Zurück blieb ihr Mentor, der es paralysiert ein paar Tage vorzog, zu schweigen. Tage, in denen klar wurde, dass kein Zweifel mehr an den Recherchen von Jenny Pyka bestehen konnte und Tage, in denen andere, von der Kostümjüdin Düpierte, Charakter zeigten, sich zu ihrem Irrtum bekannten und entschuldigten. Vielleicht hätte Polenz die Zeit nutzen sollen, seine politische Artikulation zu überdenken. Natürlich hatte er nach dem Scheitern als Generalsekretär nur ein Amt bekommen, in dem er nicht wirklich etwas anrichten kann, aber immerhin repräsentiert er der Welt gegenüber den Deutschen Bundestag. Ist Facebook das richtige Medium, um sich darzustellen? Kann es richtig sein, sich dort nur noch unwidersprochen von Fans umgeben zu lassen, die nichts, aber auch gar nichts mehr mit der eigenen Partei zu tun haben? Wo beginnt die Dauerbeschäftigung mit Israel auch für einen Außenpolitiker zum auffälligen Ausleben eines unbewältigten Verhältnisses zum Judentum zu werden? Wie konnte es passieren, sich derart mit einer Hochstaplerin gemein gemacht zu haben? Soweit gehend, zu Anfang des Jahres zu einer Sicherheitskonferenz auf Kosten des Steuerzahlers nach Israel geflogen zu sein und diese für einen Besuch des Kindergartens verlassen zu haben, um sich inmitten von 12 Kindern fotografieren zu lassen, die einzigen Fotos, die es von Polenz während dieser Reise gab. Ist das die Aufgabe des ersten Außenpolitikers des Parlaments? Sollte nicht spätestens hier die Selbsterkenntnis beginnen, ein gestörtes Verhältnis zum Judentum zu haben, um das böse Wort Antisemitismus zu vermeiden? Um überhaupt in diese Lage gekommen zu sein, sich von Israelhassern aller Seiten auf Facebook umgeben zu lassen und dort permanent die Nahosthemen zu suchen, muss doch eine gewisse Affinität dazu bestehen, die spätestens bei dieser Zäsur selbst dem verranntesten Politiker hätte aufgefallen sein müssen. Die Welt bietet dem Außenpolitiker wahrhaft andere Themen genug, ebenso, wie die Welt den Vorsitzenden Polenz mit seinen Themen und seiner Außendarstellung als Vertreter Deutschlands wahrnimmt. Muss die gleich merken, dass wir alle einen Judenknacks haben?

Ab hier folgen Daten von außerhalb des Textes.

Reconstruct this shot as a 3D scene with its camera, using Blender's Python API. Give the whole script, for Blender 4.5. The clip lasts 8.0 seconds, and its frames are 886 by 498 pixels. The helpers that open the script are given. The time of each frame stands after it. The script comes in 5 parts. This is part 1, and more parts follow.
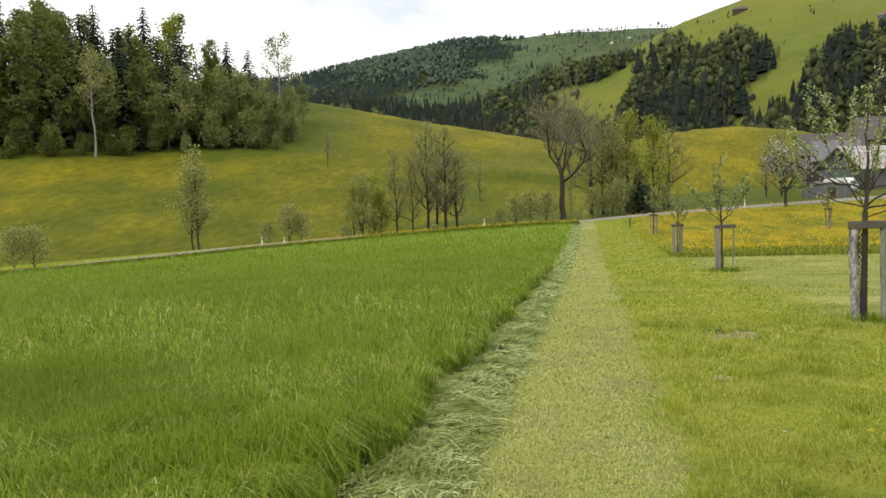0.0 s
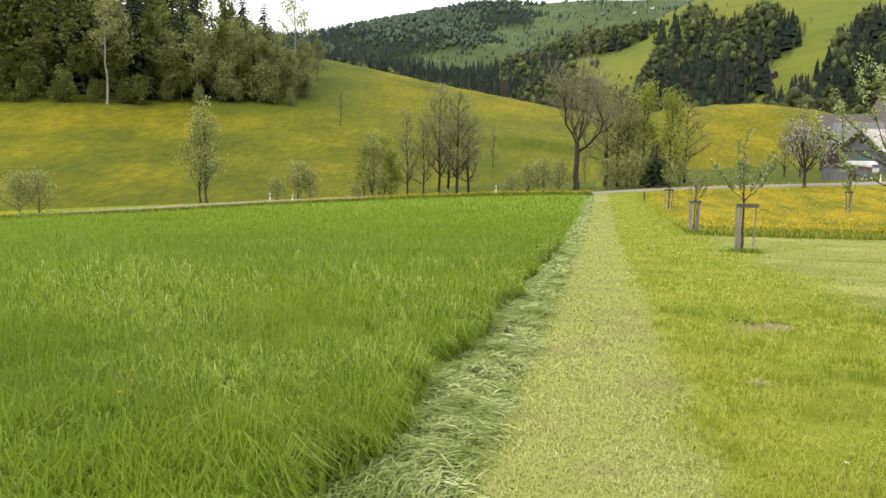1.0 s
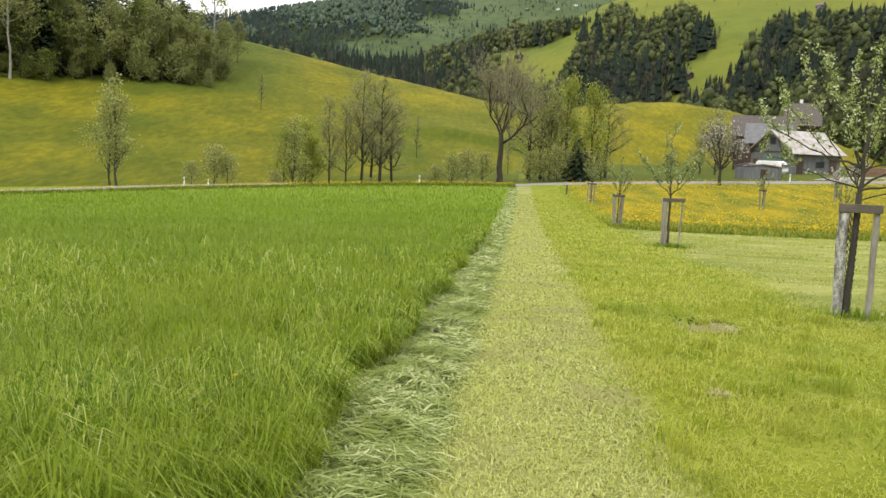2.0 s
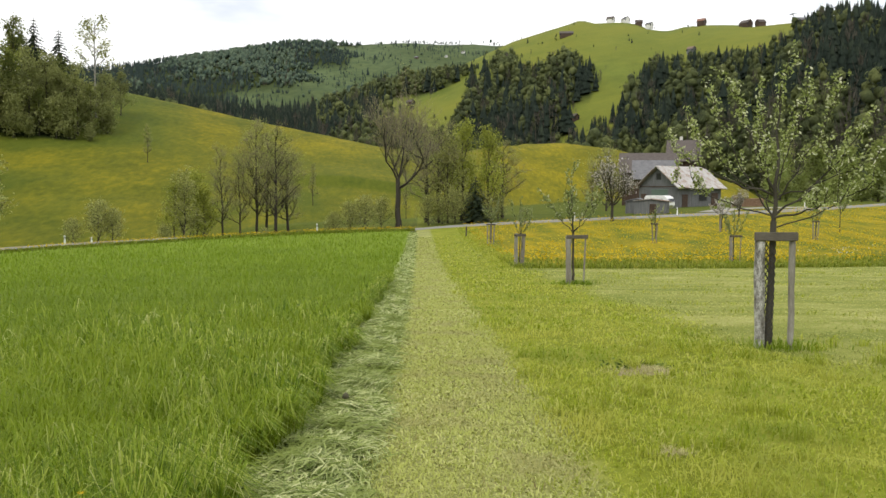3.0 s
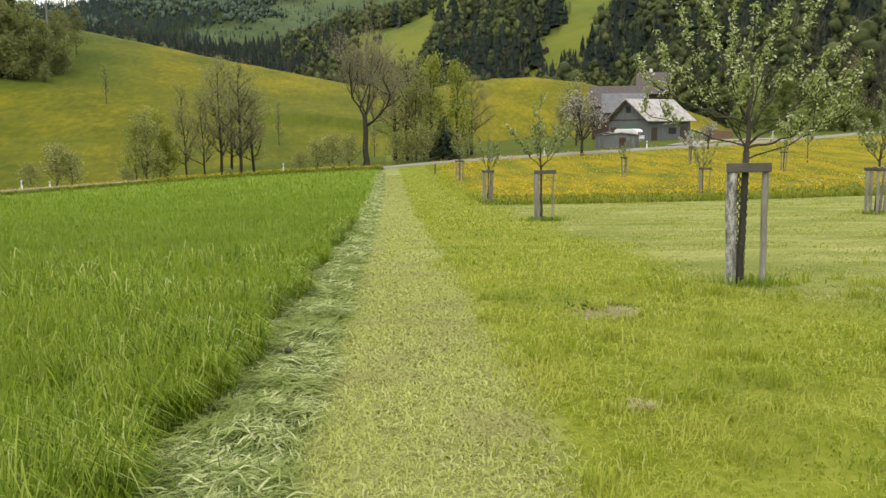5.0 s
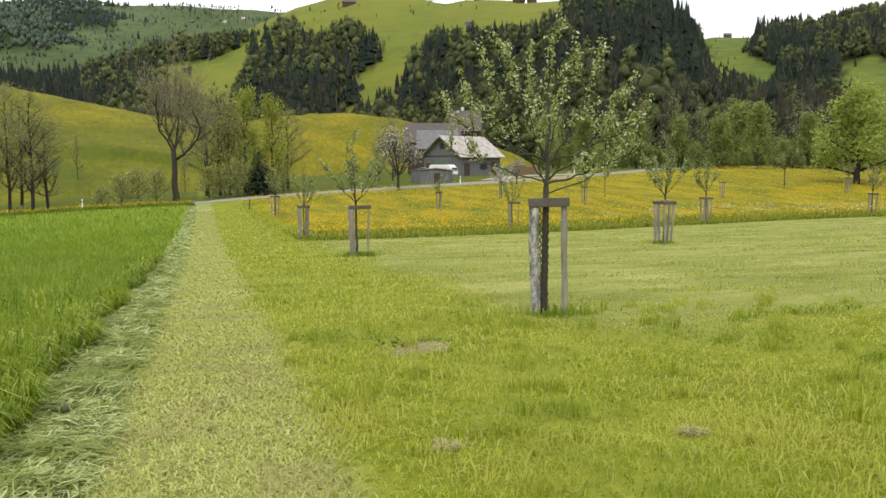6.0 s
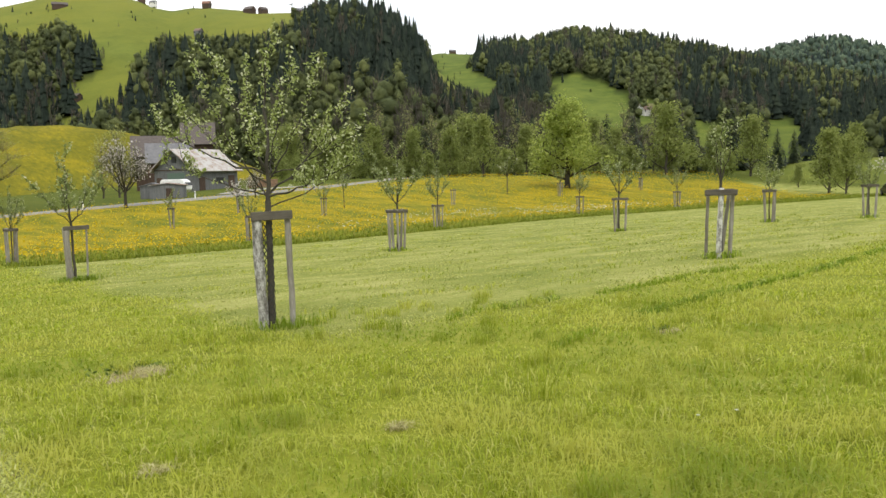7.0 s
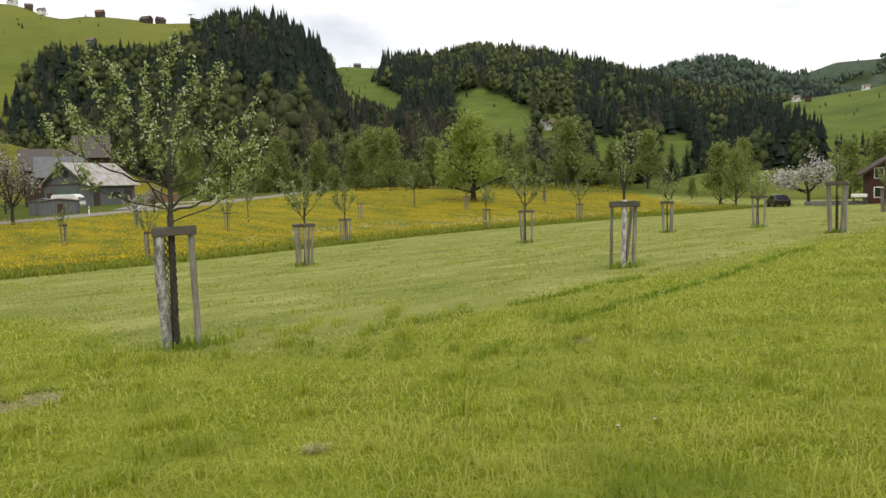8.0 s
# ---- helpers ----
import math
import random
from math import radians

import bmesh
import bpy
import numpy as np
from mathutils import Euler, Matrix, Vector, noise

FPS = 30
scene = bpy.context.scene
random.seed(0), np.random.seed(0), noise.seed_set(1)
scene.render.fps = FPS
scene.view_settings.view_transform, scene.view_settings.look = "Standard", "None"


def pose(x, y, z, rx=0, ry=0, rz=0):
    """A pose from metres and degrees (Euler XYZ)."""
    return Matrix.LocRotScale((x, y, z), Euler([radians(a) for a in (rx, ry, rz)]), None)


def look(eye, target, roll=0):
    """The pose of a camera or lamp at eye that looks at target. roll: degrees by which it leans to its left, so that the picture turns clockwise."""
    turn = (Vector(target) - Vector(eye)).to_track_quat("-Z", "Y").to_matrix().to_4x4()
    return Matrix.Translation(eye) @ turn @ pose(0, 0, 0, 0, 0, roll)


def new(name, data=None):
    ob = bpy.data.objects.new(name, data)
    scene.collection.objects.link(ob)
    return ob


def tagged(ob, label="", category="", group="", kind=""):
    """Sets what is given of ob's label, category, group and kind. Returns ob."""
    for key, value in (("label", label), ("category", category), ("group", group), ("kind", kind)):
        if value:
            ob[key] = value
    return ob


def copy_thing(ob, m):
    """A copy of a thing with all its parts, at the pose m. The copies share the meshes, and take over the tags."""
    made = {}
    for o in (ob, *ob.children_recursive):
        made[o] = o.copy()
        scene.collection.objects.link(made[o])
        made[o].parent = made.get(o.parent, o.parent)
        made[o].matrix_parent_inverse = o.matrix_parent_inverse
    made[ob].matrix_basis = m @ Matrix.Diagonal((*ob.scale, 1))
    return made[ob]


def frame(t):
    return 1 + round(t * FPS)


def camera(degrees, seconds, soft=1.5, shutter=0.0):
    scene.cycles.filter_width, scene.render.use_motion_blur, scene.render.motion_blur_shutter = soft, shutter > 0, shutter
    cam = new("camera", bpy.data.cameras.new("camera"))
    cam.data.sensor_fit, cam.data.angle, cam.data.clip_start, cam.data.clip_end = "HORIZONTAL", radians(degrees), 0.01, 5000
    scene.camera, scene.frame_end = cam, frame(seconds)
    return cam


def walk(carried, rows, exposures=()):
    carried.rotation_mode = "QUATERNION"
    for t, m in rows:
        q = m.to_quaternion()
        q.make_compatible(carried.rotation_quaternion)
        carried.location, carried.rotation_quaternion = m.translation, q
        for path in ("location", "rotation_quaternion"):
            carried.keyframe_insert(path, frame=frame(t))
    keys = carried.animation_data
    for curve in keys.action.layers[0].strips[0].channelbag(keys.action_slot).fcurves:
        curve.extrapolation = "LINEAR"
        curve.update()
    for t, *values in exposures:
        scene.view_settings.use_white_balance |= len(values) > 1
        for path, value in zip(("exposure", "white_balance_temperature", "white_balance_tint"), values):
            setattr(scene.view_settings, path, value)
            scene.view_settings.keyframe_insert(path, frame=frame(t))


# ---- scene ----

Polenz entschied sich für die allerbilligste Variante. Nachdem die Jerusalem Post berichtet hatte, kam endlich ein Statement. Auf Facebook versteht sich. Es wäre ihm nur um den Kindergarten gegangen, Frl. Pyka hätte sich für ihren angeblichen Veruntreuungsvorwurf, den es nie gegeben hatte und der nur in der Fantasie ihrer verhetzten Feinde bestand, nicht bei der Wachendorff entschuldigt, ein hübsches Beispiel für Täter/Opfer Umkehr, er wäre ohnehin skeptisch, was die Erkenntnisse beträfe, übrigens nachdem die Kostümjüdin schon die ersten Geständnisse hinter sich hatte und überhaupt, er würde sich nie zu der Frage äußern, wer Jude wäre und wer nicht. Um dann, wie wohl gar niemand damit angefangen hatte, jeden Vorwurf des Antisemitismus weit von sich zu weisen, sich zum Opfer einer Antisemitismuskampagne zu deklarieren. Dabei hätte ein simples „sorry“ gereicht, um aus der Schusslinie zu kommen. Damit machte er es erst zu seinem Fall und erntet verdiente Häme, allerdings diesmal von Broder mit schlecht zu übersehender echter Wut. Darauf nun mit einer Ansammlung von Ehrenämtern zu antworten, ist arm und bestätigt nur die Komplexe. Aber auch das allgemeine Problem des politischen Personals, fernab vom Anlass, ist am Ende wieder da, die Uneinsichtigkeit, das nicht mehr Reflektieren des eigenen Fehlverhaltens, was die Politik hässlich kennzeichnet, die Leerformeln, das Wegschieben des Vergangenen und des Weitermachen, wie zuvor. „The same procedure“ eben und so kreiiert er erneut einen seiner Facebookthreads in dem alle Durchgeknallten sich wie immer ausbreiteten und die Juden natürlich der Mittelpunkt sind. Wie zum Beispiel Jennifer Seeckts, grüne Tierärztin ihres Zeichens: „Das Leid, das Juden durch die Nazis widerfahren ist, sollte sie gelehrt haben, wie es ist, (wenn die Palästinenser angeblich) gequält, gefoltert und vernichtet zu werden. Wir Deutsche sollten uns gerade wegen unserer Vergangenheit hüten, ein vergleichbares Unrecht zu billigen oder zu beschönigen“. Besser hätte Broder den Judenknacks nicht karikieren können. Alles beim Alten in der Polenzwelt. Solange er Politik macht, wird er sein Judenthema haben. Kein Desaster kann ihn davon abbringen. Eben eine deutsche Geschichte.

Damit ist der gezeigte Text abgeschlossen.